→ **Exercise goal**
Copy all the entries word for word, but omit the pictures.

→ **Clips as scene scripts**
──────────────────────────────
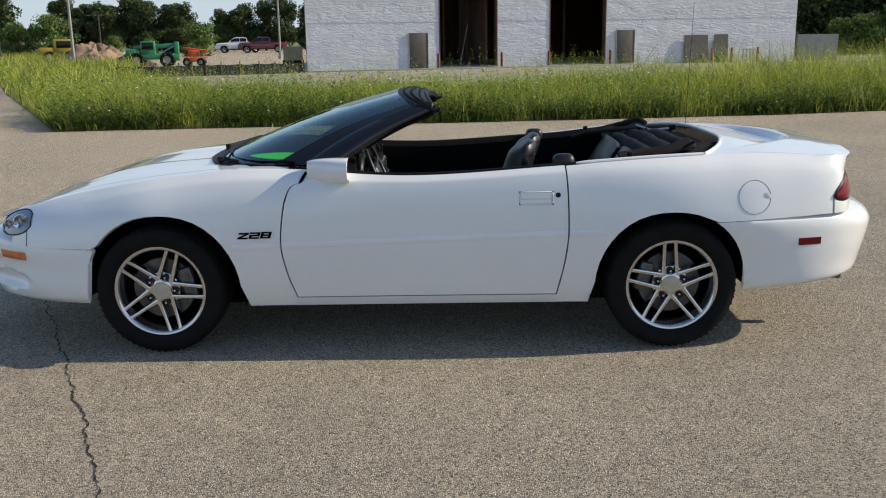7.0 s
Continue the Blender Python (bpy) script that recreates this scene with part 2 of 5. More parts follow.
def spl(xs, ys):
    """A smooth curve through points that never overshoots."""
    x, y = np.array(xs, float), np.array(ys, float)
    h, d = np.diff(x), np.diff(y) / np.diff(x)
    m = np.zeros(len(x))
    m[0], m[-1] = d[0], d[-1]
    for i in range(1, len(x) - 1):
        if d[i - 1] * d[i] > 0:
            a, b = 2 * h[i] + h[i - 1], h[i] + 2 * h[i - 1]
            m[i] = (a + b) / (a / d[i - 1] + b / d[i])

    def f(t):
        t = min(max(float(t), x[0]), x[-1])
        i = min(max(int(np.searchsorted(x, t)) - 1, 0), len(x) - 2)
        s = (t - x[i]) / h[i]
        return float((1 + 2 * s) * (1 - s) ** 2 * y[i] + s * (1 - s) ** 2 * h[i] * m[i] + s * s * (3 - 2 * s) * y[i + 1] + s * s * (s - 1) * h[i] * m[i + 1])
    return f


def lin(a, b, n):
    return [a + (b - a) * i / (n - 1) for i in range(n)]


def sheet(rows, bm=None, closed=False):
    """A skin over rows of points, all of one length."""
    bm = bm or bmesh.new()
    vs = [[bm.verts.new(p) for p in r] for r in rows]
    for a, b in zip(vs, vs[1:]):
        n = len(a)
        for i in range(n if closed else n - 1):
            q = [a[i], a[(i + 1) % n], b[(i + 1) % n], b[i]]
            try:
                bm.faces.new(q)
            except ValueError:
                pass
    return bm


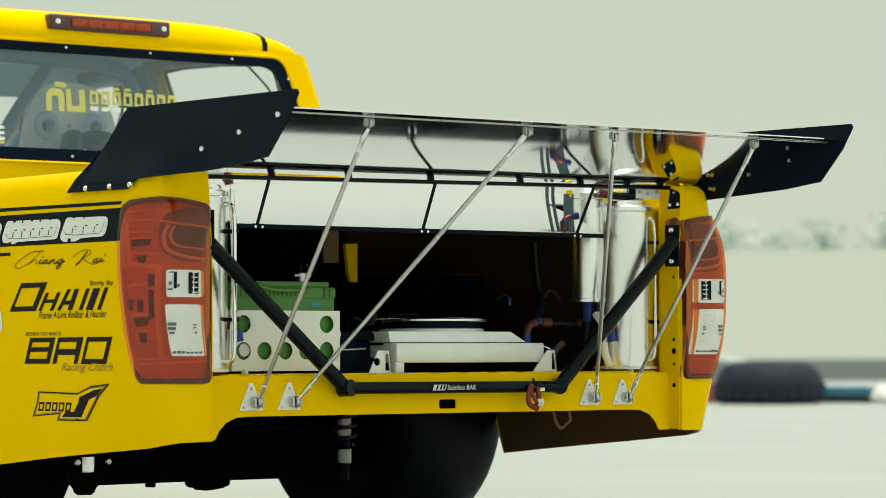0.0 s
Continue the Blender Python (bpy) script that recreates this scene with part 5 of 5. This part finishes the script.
──────────────────────────────
→ **Exercise response**
7.0 s
Continue the Blender Python (bpy) script that recreates this scene with part 2 of 5. More parts follow.
def spl(xs, ys):
    """A smooth curve through points that never overshoots."""
    x, y = np.array(xs, float), np.array(ys, float)
    h, d = np.diff(x), np.diff(y) / np.diff(x)
    m = np.zeros(len(x))
    m[0], m[-1] = d[0], d[-1]
    for i in range(1, len(x) - 1):
        if d[i - 1] * d[i] > 0:
            a, b = 2 * h[i] + h[i - 1], h[i] + 2 * h[i - 1]
            m[i] = (a + b) / (a / d[i - 1] + b / d[i])

    def f(t):
        t = min(max(float(t), x[0]), x[-1])
        i = min(max(int(np.searchsorted(x, t)) - 1, 0), len(x) - 2)
        s = (t - x[i]) / h[i]
        return float((1 + 2 * s) * (1 - s) ** 2 * y[i] + s * (1 - s) ** 2 * h[i] * m[i] + s * s * (3 - 2 * s) * y[i + 1] + s * s * (s - 1) * h[i] * m[i + 1])
    return f


def lin(a, b, n):
    return [a + (b - a) * i / (n - 1) for i in range(n)]


def sheet(rows, bm=None, closed=False):
    """A skin over rows of points, all of one length."""
    bm = bm or bmesh.new()
    vs = [[bm.verts.new(p) for p in r] for r in rows]
    for a, b in zip(vs, vs[1:]):
        n = len(a)
        for i in range(n if closed else n - 1):
            q = [a[i], a[(i + 1) % n], b[(i + 1) % n], b[i]]
            try:
                bm.faces.new(q)
            except ValueError:
                pass
    return bm


0.0 s
Continue the Blender Python (bpy) script that recreates this scene with part 5 of 5. This part finishes the script.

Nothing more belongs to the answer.